Next-to-leading-order corrections to capacity for a nondispersive nonlinear optical fiber channel in the intermediate power region

We consider the optical fiber channel modeled by the nonlinear Schrödinger equation with zero dispersion and additive Gaussian noise. Using the Feynman path-integral approach for the model, we find corrections to conditional probability density function, output signal distribution, conditional and output signal entropies, and the channel capacity at large signal-to-noise ratio.
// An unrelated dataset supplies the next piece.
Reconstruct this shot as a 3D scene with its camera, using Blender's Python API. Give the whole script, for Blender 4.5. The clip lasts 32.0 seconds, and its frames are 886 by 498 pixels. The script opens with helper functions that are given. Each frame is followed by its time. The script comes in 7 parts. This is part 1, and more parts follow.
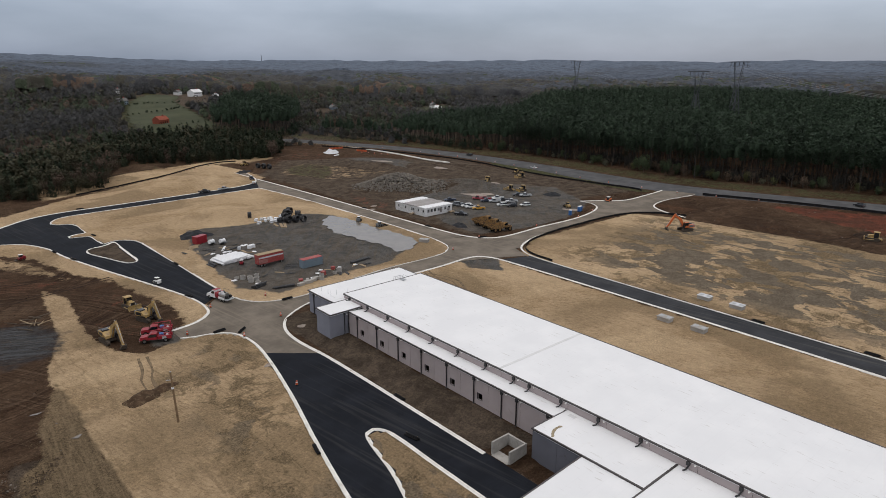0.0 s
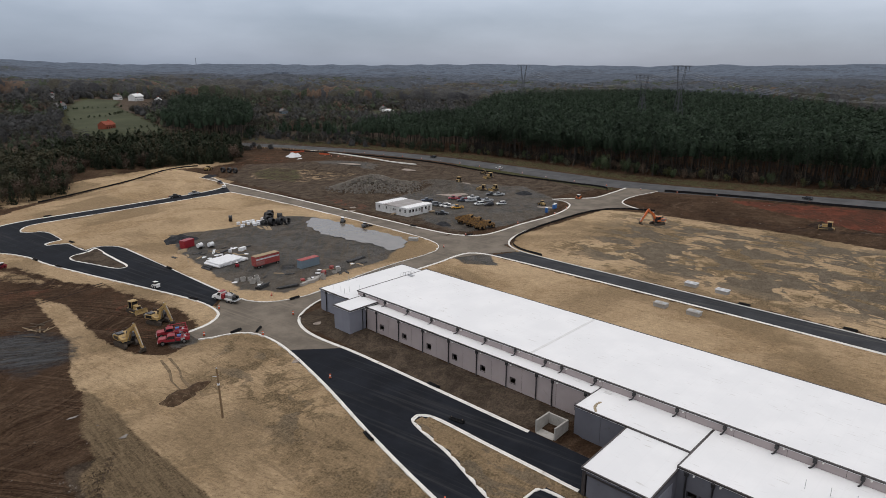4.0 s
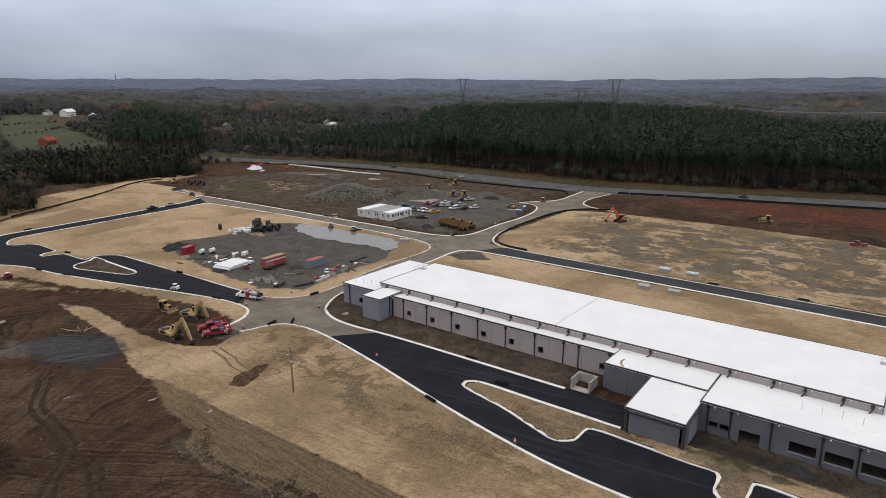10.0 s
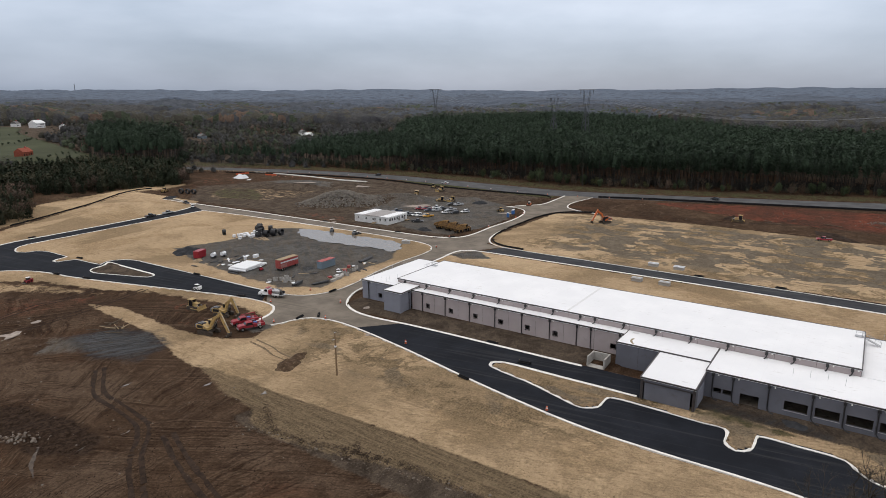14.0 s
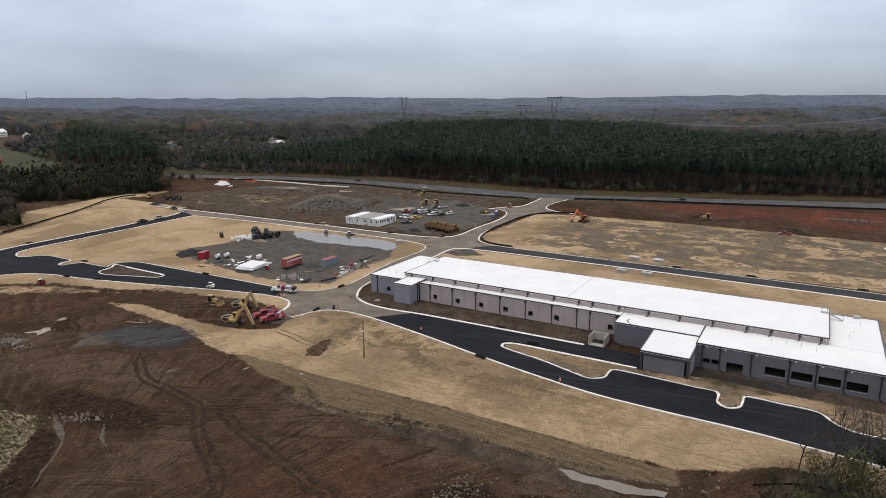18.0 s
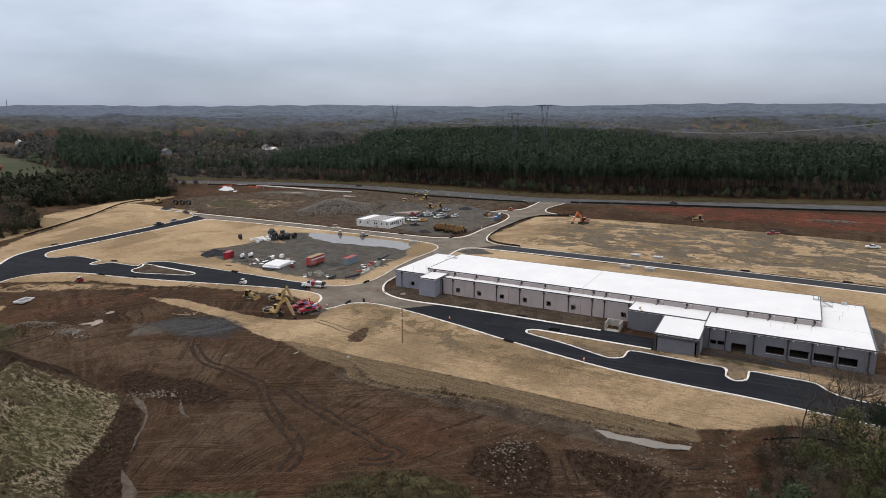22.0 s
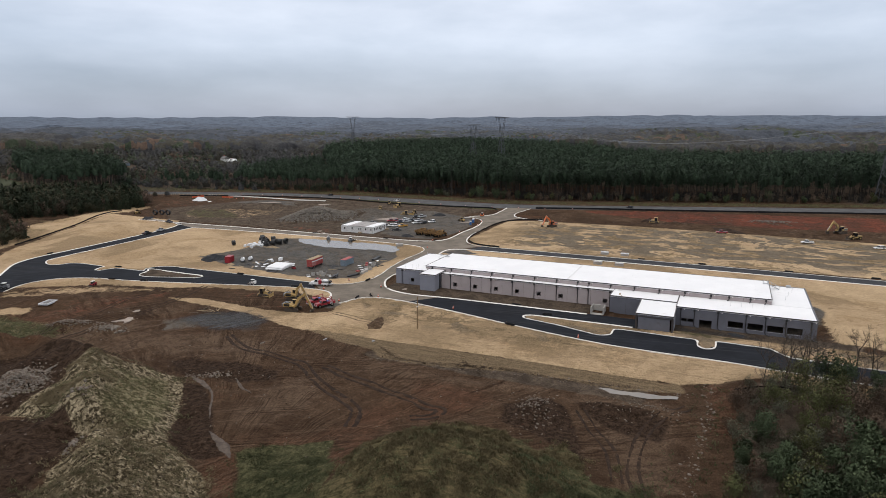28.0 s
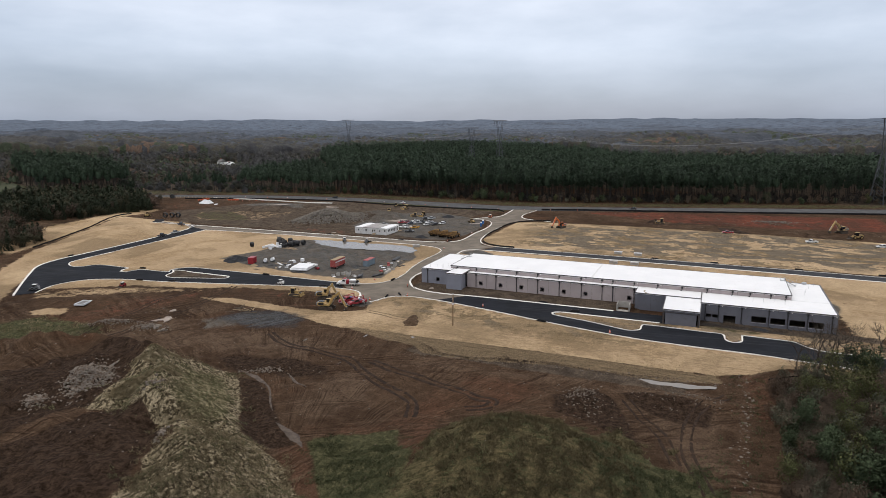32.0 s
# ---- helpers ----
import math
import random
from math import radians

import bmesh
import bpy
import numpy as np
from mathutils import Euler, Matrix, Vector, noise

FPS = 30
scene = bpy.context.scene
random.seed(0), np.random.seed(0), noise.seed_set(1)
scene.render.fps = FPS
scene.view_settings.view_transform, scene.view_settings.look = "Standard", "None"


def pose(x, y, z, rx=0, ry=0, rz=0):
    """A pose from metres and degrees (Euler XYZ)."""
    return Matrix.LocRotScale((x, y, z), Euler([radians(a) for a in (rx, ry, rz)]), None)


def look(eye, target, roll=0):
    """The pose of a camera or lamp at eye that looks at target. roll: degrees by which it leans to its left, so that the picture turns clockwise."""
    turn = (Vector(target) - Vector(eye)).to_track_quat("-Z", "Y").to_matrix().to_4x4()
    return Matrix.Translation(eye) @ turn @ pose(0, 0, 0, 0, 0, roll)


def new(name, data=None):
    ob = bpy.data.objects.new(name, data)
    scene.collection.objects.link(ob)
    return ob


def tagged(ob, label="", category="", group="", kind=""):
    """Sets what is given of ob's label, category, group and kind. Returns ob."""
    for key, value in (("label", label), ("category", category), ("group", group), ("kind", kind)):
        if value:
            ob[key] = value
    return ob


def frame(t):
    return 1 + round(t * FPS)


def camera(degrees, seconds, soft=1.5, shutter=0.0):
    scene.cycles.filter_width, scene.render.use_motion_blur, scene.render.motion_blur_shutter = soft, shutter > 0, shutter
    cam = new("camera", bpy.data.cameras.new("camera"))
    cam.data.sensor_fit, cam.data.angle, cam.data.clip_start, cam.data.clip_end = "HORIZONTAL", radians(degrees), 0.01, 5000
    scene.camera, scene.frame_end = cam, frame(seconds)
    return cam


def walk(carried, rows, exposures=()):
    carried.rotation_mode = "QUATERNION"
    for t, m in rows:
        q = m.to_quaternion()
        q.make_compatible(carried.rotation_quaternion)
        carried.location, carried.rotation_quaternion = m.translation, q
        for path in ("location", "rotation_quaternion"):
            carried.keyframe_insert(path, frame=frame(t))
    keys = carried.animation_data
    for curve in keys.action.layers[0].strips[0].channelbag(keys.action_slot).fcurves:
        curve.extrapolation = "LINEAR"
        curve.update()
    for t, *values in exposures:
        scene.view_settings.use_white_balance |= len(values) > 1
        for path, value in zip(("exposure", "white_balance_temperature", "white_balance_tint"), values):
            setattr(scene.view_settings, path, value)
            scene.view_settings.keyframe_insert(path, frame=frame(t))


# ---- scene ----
cam = camera(69.7, 32.0, 0.8)
METRES, EYE, TILT, LEAN, TURN = 154.24, 62.0, 0.0, 0.0, -41.0
ROWS = [
    (0.0, 0.0, 0.0, 0.0, 0.0, -16.11, -0.01),
    (0.5, -0.0144, 0.0069, -0.0003, -0.82, -16.22, 0.0),
    (1.0, -0.0312, 0.0097, -0.0004, -1.64, -16.32, -0.01),
    (1.5, -0.048, 0.0073, -0.0007, -2.2, -16.33, -0.04),
    (2.0, -0.0628, 0.0004, -0.0014, -2.78, -16.21, -0.06),
    (2.5, -0.0759, -0.0086, -0.0019, -3.59, -16.1, -0.09),
    (3.0, -0.0886, -0.0173, -0.0027, -4.32, -15.97, -0.09),
    (3.5, -0.1011, -0.0255, -0.0031, -4.92, -15.86, -0.07),
    (5.5, -0.154, -0.057, -0.0053, -6.67, -15.43, -0.08),
    (6.0, -0.1672, -0.0654, -0.0055, -7.12, -15.31, -0.06),
    (6.5, -0.1805, -0.0734, -0.006, -7.56, -15.19, -0.06),
    (7.0, -0.1935, -0.0815, -0.0063, -7.97, -15.1, -0.06),
    (7.5, -0.2067, -0.0898, -0.0071, -8.49, -14.99, -0.06),
    (8.0, -0.2195, -0.0978, -0.0069, -9.11, -14.9, -0.02),
    (8.5, -0.2326, -0.1055, -0.0071, -9.8, -14.83, 0.02),
    (9.0, -0.2466, -0.1124, -0.0077, -10.53, -14.72, -0.0),
    (9.5, -0.26, -0.1211, -0.0077, -11.18, -14.65, 0.04),
    (10.0, -0.2733, -0.1287, -0.0082, -11.81, -14.54, 0.04),
    (10.5, -0.2868, -0.137, -0.0083, -12.35, -14.44, 0.05),
    (11.0, -0.3001, -0.1454, -0.0084, -12.83, -14.32, 0.05),
    (11.5, -0.313, -0.1537, -0.0085, -13.31, -14.2, 0.08),
    (12.0, -0.3261, -0.1619, -0.0083, -13.78, -14.11, 0.11),
    (12.5, -0.3393, -0.1709, -0.0086, -14.24, -13.99, 0.12),
    (13.0, -0.3529, -0.18, -0.0091, -14.45, -13.87, 0.11),
    (13.5, -0.3662, -0.1891, -0.0093, -14.68, -13.76, 0.14),
    (14.0, -0.3801, -0.1975, -0.0093, -14.96, -13.66, 0.15),
    (14.5, -0.393, -0.2058, -0.0099, -15.24, -13.55, 0.15),
    (16.5, -0.4451, -0.2408, -0.0095, -17.37, -13.21, 0.26),
    (17.0, -0.4584, -0.2492, -0.0102, -17.9, -13.15, 0.25),
    (17.5, -0.4721, -0.2573, -0.0106, -18.21, -13.07, 0.25),
    (18.0, -0.4862, -0.2658, -0.0112, -18.42, -13.0, 0.24),
    (18.5, -0.5005, -0.2745, -0.0117, -18.46, -12.9, 0.2),
    (19.0, -0.5143, -0.2834, -0.0117, -18.5, -12.81, 0.2),
    (19.5, -0.5276, -0.2923, -0.0117, -18.55, -12.75, 0.18),
    (20.0, -0.5407, -0.3009, -0.0118, -18.68, -12.68, 0.18),
    (20.5, -0.5544, -0.3093, -0.0124, -18.89, -12.57, 0.15),
    (21.0, -0.5682, -0.3174, -0.0126, -19.21, -12.49, 0.14),
    (21.5, -0.5823, -0.325, -0.0121, -19.66, -12.42, 0.15),
    (22.0, -0.596, -0.3332, -0.0115, -19.97, -12.33, 0.16),
    (22.5, -0.609, -0.3409, -0.011, -20.18, -12.24, 0.15),
    (23.0, -0.622, -0.3489, -0.0107, -20.55, -12.15, 0.13),
    (23.5, -0.6353, -0.3568, -0.0103, -20.98, -12.08, 0.15),
    (24.0, -0.649, -0.3646, -0.0099, -21.47, -12.01, 0.17),
    (24.5, -0.6623, -0.3726, -0.01, -21.8, -11.92, 0.15),
    (25.0, -0.6758, -0.3812, -0.0096, -22.04, -11.83, 0.16),
    (25.5, -0.6889, -0.3895, -0.0093, -22.36, -11.74, 0.16),
    (27.5, -0.7433, -0.4218, -0.0086, -24.34, -11.42, 0.18),
    (28.0, -0.7564, -0.4301, -0.0083, -24.73, -11.35, 0.19),
    (28.5, -0.7698, -0.4381, -0.0081, -25.14, -11.27, 0.2),
    (29.0, -0.7822, -0.4455, -0.008, -25.55, -11.2, 0.21),
    (29.5, -0.7962, -0.4526, -0.008, -25.84, -11.14, 0.2),
    (30.0, -0.8095, -0.4555, -0.0079, -25.94, -11.09, 0.19),
    (30.5, -0.822, -0.4528, -0.0078, -25.97, -11.07, 0.19),
    (31.0, -0.8339, -0.4462, -0.0077, -25.97, -11.08, 0.18),
    (31.5, -0.845, -0.4367, -0.0077, -25.85, -11.08, 0.2),
    (32.0, -0.8577, -0.4263, -0.0075, -25.91, -11.09, 0.2),
]
walk(cam, [(t, pose(0, 0, EYE, TILT, LEAN, TURN) @ pose(METRES * x, METRES * y, METRES * z, 90 + pitch, roll, yaw)) for t, x, y, z, yaw, pitch, roll in ROWS], [(0, -0.17), (6, -0.09), (13, 0.04), (22, 0.14), (32, 0.14)])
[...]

We demonstrate that the correction to the channel capacity is positive for large signal power. Therefore, this correction increases the earlier calculated capacity for a nondispersive nonlinear optical fiber channel in the intermediate power region.

Figure 1

The correction $\mathrm{\Delta }{C}^{\prime }$, see Eq. (70), as a function of power $P$ for the parameters $Q=1.5\times {10}^{-7}\mathrm{mW}{\mathrm{km}}^{-1}$, $\gamma =1.31\times {10}^{-3}{\mathrm{mW}}^{-1}{\mathrm{km}}^{-1}$, and $L=1000\mathrm{km}$.

Figure 2

The correction $\mathrm{\Delta }{C}^{\prime }$, see Eq. (70), as a function of power $P$ for the parameters $Q=1.5\times {10}^{-7}\mathrm{mW}{\mathrm{km}}^{-1}$, $\gamma =1.31\times {10}^{-3}{\mathrm{mW}}^{-1}{\mathrm{km}}^{-1}$, and $L=1000\mathrm{km}$. The solid black line corresponds to the exact expression obtained using Eq. (65). The red dashed line corresponds to the asymptotics obtained using Eq. (69).